No auge da intervenção o corpo expedicionário americano superou o meio milhão de homens.

Mas ante a incapacidade de obter a vitória fácil que os generais do Pentágono tinham previsto, os invasores começaram a bombardear Hanói.

Acumularam derrota sobre derrota.

A solidariedade com o povo do Vietnam martirizado ganhou uma dimensão mundial. As manifestações contra a guerra, exigindo a Paz, mesmo nos EUA, adquiriram uma amplitude gigantesca.

Washington acabou por se sentar à mesa das negociações com os delegados vietnamitas
A retirada das últimas tropas americanas ficou assinalada por situações caóticas. O presidente Thieu já tinha alias fugido para Taiwan.

O escritor australiano dedica os últimos capítulos à fase final da guerra de libertação.

Washington acreditava que o Sul se poderia manter sem a presença militar americana. O governo de Saigão contava com um exército de 1.300.000 homens, dotado das armas mais modernas, e de uma força aérea poderosíssima. A desproporção de forças era transparente.

Mas, uma vez mais, a marcha da Historia desmentiu os computadores do Pentágono.

Ho Chi Minh e Giap admitiam que a vitória sobre Saigão poderia tardar dois anos.
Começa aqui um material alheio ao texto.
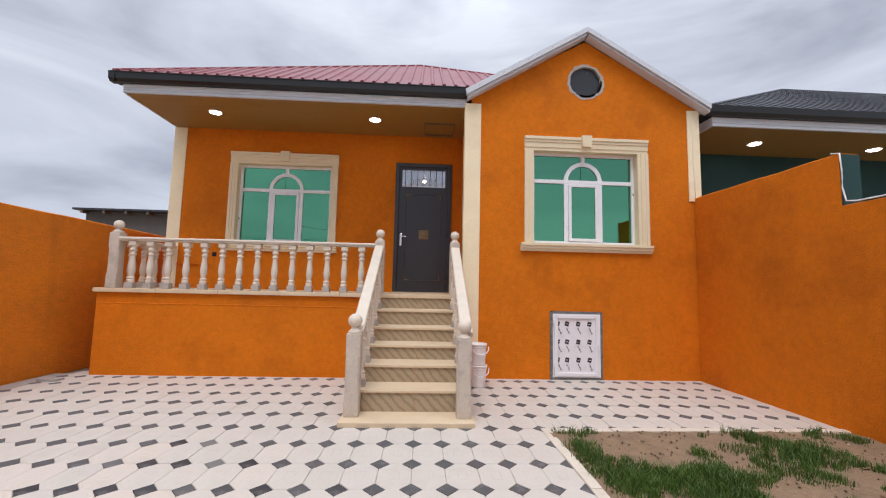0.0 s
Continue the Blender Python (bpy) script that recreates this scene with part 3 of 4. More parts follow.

Enganaram-se.

A chamada Ofensiva da Primavera, em 1975, começou no Planalto Central, o que surpreendeu o governo de Thieu. Numa única batalha, em Buan Me Thuot, o exercito de Saigão foi esmagado e as forças da Região Militar do Planalto Central foram totalmente destruídas na sua fuga para as planícies costeiras,
Os acontecimentos precipitaram-se. Uma serie de fulminantes vitórias conduziram o Exercito Popular, então comandado por Van Tien Dung, outro grande estratego, às portas de Saigão.

A cidade caiu a 30 de Abril.

Ho Chi Minh dissera no seu testamento que finda a guerra «temos de construir o nosso país dez vezes mais belo».

Burchett absteve-se de prever o futuro. Mas a concretização desse novo desafio será ainda mais difícil do que a grande saga popular de seculos de guerras sempre vitoriosas contra a lógica da Historia.